The border remains sensitive. In spite of Section 11 (11) of the India-Bangladesh Coordinated Border Management Plan --- which says, “Neither side will resort to the use of lethal weapons except in self-defence against terrorists or smugglers” --- at least 25 Bangladeshi civilians were killed by the Border Security Force (BSF) in the first six months of this year. On the United States (US)-Mexico border, infamous for the narcotics trade, 111 were killed by the US border patrol force since 2010. In that period, 294 Bangladeshis were killed on the Indo-Bangla border.

Water remains another difficult issue. Bangladeshis have observed the tug-of-war on the Teesta water-sharing issue between the Centre and state. Indian PMs are sometimes accompanied by West Bengal chief minister Mamata Banerjee during state visits to Dhaka; sometimes the CM has visited on her own. But all that has transpired are empty promises, as rivers run dry and farmers are cut off from their livelihood.

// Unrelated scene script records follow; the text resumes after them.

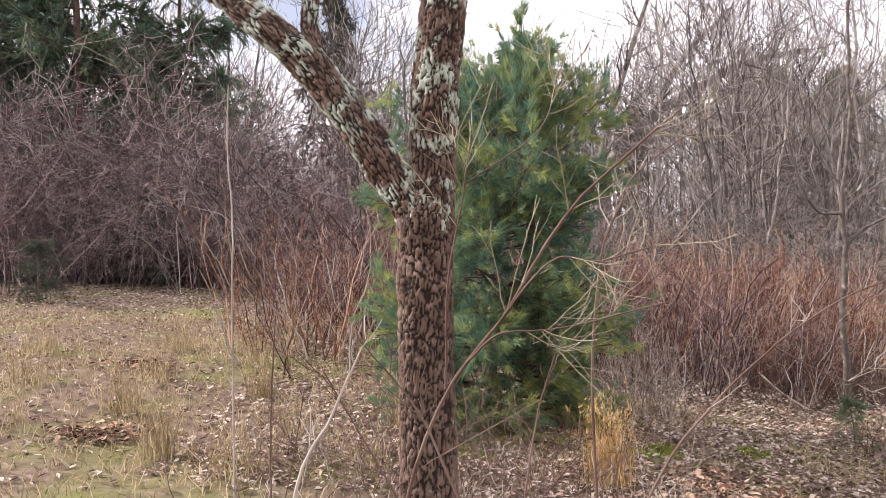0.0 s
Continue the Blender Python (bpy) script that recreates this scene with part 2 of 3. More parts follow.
def tubes(P, R, k=3):
    """Tubes round paths P (N, S, 3) with radii R (N, S), k sides each."""
    P, R = np.asarray(P, float), np.asarray(R, float)
    N, S, _ = P.shape
    T = np.gradient(P, axis=1)
    T /= np.linalg.norm(T, axis=2, keepdims=True) + 1e-9
    ref = np.where(np.abs(T[:, :1, 2:3]).repeat(S, 1) > 0.6, np.array([1.0, 0.15, 0]), np.array([0.1, 0.2, 1.0]))
    A = np.cross(T, ref)
    A /= np.linalg.norm(A, axis=2, keepdims=True) + 1e-9
    B = np.cross(T, A)
    th = np.arange(k) * 2 * np.pi / k
    ring = A[:, :, None] * np.cos(th)[:, None] + B[:, :, None] * np.sin(th)[:, None]
    V = (P[:, :, None] + ring * R[:, :, None, None]).reshape(-1, 3)
    n, s, j = np.meshgrid(np.arange(N), np.arange(S - 1), np.arange(k), indexing="ij")
    a = (n * S + s) * k
    F = np.stack([a + j, a + (j + 1) % k, a + k + (j + 1) % k, a + k + j], -1).reshape(-1, 4)
    return V, F


def spline(pts, n):
    """n points of a Catmull-Rom curve through pts."""
    p = np.asarray(pts, float)
    p = np.vstack([2 * p[0] - p[1], p, 2 * p[-1] - p[-2]])
    u = np.linspace(0, len(p) - 3 - 1e-6, n)
    i = u.astype(int)
    t = (u - i)[:, None]
    a, b, c, d = p[i], p[i + 1], p[i + 2], p[i + 3]
    return 0.5 * (2 * b + (c - a) * t + (2 * a - 5 * b + 4 * c - d) * t ** 2 + (3 * b - a - 3 * c + d) * t ** 3)


def kids(rng, P, R, per, length, angle=(25, 60), lo=0.25, hi=1.0, seg=5, lift=0.15, wob=0.08, rr=0.6, end=0.35):
    """Side shoots of the paths P: per of them on each, about length metres long (longest low down)."""
    N, S, _ = P.shape
    M = max(1, int(N * per))
    i = np.arange(M) % N
    u = rng.uniform(lo, hi, M)
    f = u * (S - 1)
    j = np.minimum(f.astype(int), S - 2)
    t = (f - j)[:, None]
    base = P[i, j] * (1 - t) + P[i, j + 1] * t
    r0 = (R[i, j] * (1 - t[:, 0]) + R[i, j + 1] * t[:, 0]) * rr
    T = P[i, j + 1] - P[i, j]
    T /= np.linalg.norm(T, axis=1, keepdims=True) + 1e-9
    q = rng.normal(size=(M, 3))
    q -= T * (q * T).sum(1, keepdims=True)
    q /= np.linalg.norm(q, axis=1, keepdims=True)
    a = np.radians(rng.uniform(*angle, M))[:, None]
    D = T * np.cos(a) + q * np.sin(a)
    L = (length * rng.uniform(0.45, 1.25, M) * (1.15 - 0.55 * u))[:, None, None]
    s = np.linspace(0, 1, seg)[None, :, None]
    W = np.cumsum(rng.normal(size=(M, seg, 3)) * wob / seg ** 0.5, axis=1) * s
    Q = base[:, None] + L * (D[:, None] * s + W + np.array([0, 0, lift]) * s ** 2)
    return Q, r0[:, None] * np.linspace(1, end, seg)[None]


def canes(rng, n, spread, height, lean=0.25, arch=0.2, r=0.006, seg=7, groups=0):
    """Stems that rise from a patch of ground."""
    b = rng.normal(size=(n, 2)) * spread * 0.5
    if groups:
        b = b[:groups][rng.integers(0, groups, n)] + rng.normal(size=(n, 2)) * 0.045
    s = np.linspace(0, 1, seg)[None, :, None]
    H = (height * rng.uniform(0.55, 1.1, n))[:, None, None]
    d = np.concatenate([rng.normal(size=(n, 2)) * lean + b * 0.25, np.ones((n, 1))], 1)[:, None]
    az = rng.uniform(0, 2 * np.pi, n)
    o = np.stack([np.cos(az), np.sin(az), -0.6 * np.ones(n)], 1)[:, None] * arch
    W = np.cumsum(rng.normal(size=(n, seg, 3)) * 0.045, axis=1) * s ** 0.5
    P = np.concatenate([b, np.full((n, 1), -0.05)], 1)[:, None] + H * (d * s + o * s ** 2 + W)
    return P, (r * rng.uniform(0.35, 1.0, n) ** 1.5 * 1.8)[:, None] * np.linspace(1, 0.4, seg)[None]


def needles(rng, tips, dirs, per, length, width, spread=0.8, droop=0.2):
    """Needle tufts: thin triangles that fan out from tips along dirs."""
    M = len(tips) * per
    i = np.repeat(np.arange(len(tips)), per)
    d = dirs[i] + rng.normal(size=(M, 3)) * spread
    d[:, 2] -= droop * rng.uniform(0, 1, M)
    d /= np.linalg.norm(d, axis=1, keepdims=True)
    w = np.cross(d, rng.normal(size=(M, 3)))
    w /= np.linalg.norm(w, axis=1, keepdims=True) + 1e-9
    p = tips[i] + rng.normal(size=(M, 3)) * 0.012
    L = (length * rng.uniform(0.7, 1.2, M))[:, None]
    V = np.stack([p - w * width / 2, p + w * width / 2, p + d * L], 1).reshape(-1, 3)
    shift = np.repeat(rng.uniform(-0.5, 0.5, len(tips)), per * 3).astype(np.float32)
    return V, np.arange(M * 3).reshape(-1, 3), shift


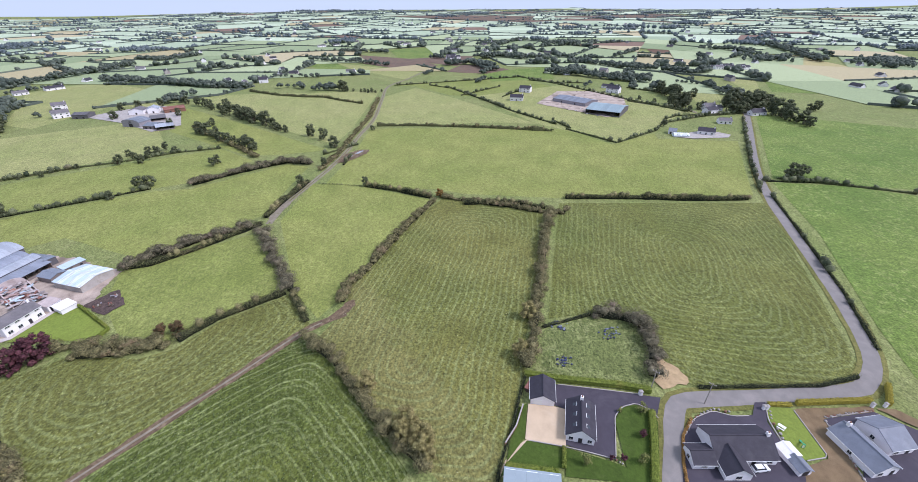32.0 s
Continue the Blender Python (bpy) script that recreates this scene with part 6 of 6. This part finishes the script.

However, during PM Sheikh Hasina’s India tour, an MoU was signed allowing India 1.82 cusecs of water from the Feni River.

India’s controversial Citizenship (Amendment) Act (CAA) and National Register of Citizens (NRC) have created a negative impression in Bangladesh of India’s intent, which the Bangladesh Prime Minister termed “unnecessary”. Syed Muazzem Ali, the late Bangladesh high commissioner to India and recipient of the Padma Bhushan, once said, “Bangladeshis are not interested to migrate to India; they would rather go to Italy.” The CAA excludes Muslims from being granted citizenship as persecuted minorities, while the NRC in Assam excluded 1.9 million people, majority of them Muslims. The NRC and CAA can’t be brushed aside as “internal matters” when they have ramifications across the border.

The China factor also adds another dimension to the ties. Bangladesh is China’s second-largest arms export destination. Chinese firms have been outbidding their Indian counterparts in infrastructure projects. Bangladesh is deftly navigating relations with its two biggest neighbours in a neighbourhood in flux. Nepal is increasingly becoming closer to China; Bhutan has withdrawn from the Bangladesh, Bhutan, India, Nepal (BBIN) initiative, Sri Lanka and the Maldives are playing a balancing act, both rooted in Chinese investments; Afghanistan is increasingly under the Taliban’s sphere of influence as the US withdraws troops. In a thaw in relations, Pakistan’s high commissioner to Bangladesh recently met the Bangladesh PM as both sides pledged to improve bilateral relations.

If Indo-Bangla relations are to move to “newer heights”, then unresolved issues have to be dealt with soon. Any dithering on this, with the region’s only trusted partner, may prove costly for India if it wants to avoid the kind of catch-up diplomacy it has been doing in the neighbourhood in the wake of the growing Chinese threat and Beijing’s widening influence in South Asia.

Syed Munir Khasru is chairman of the international think tank, The Institute for Policy, Advocacy, and Governance (IPAG) with a presence in Dhaka, Delhi, Melbourne, Vienna, and Dubai. The views expressed are personal.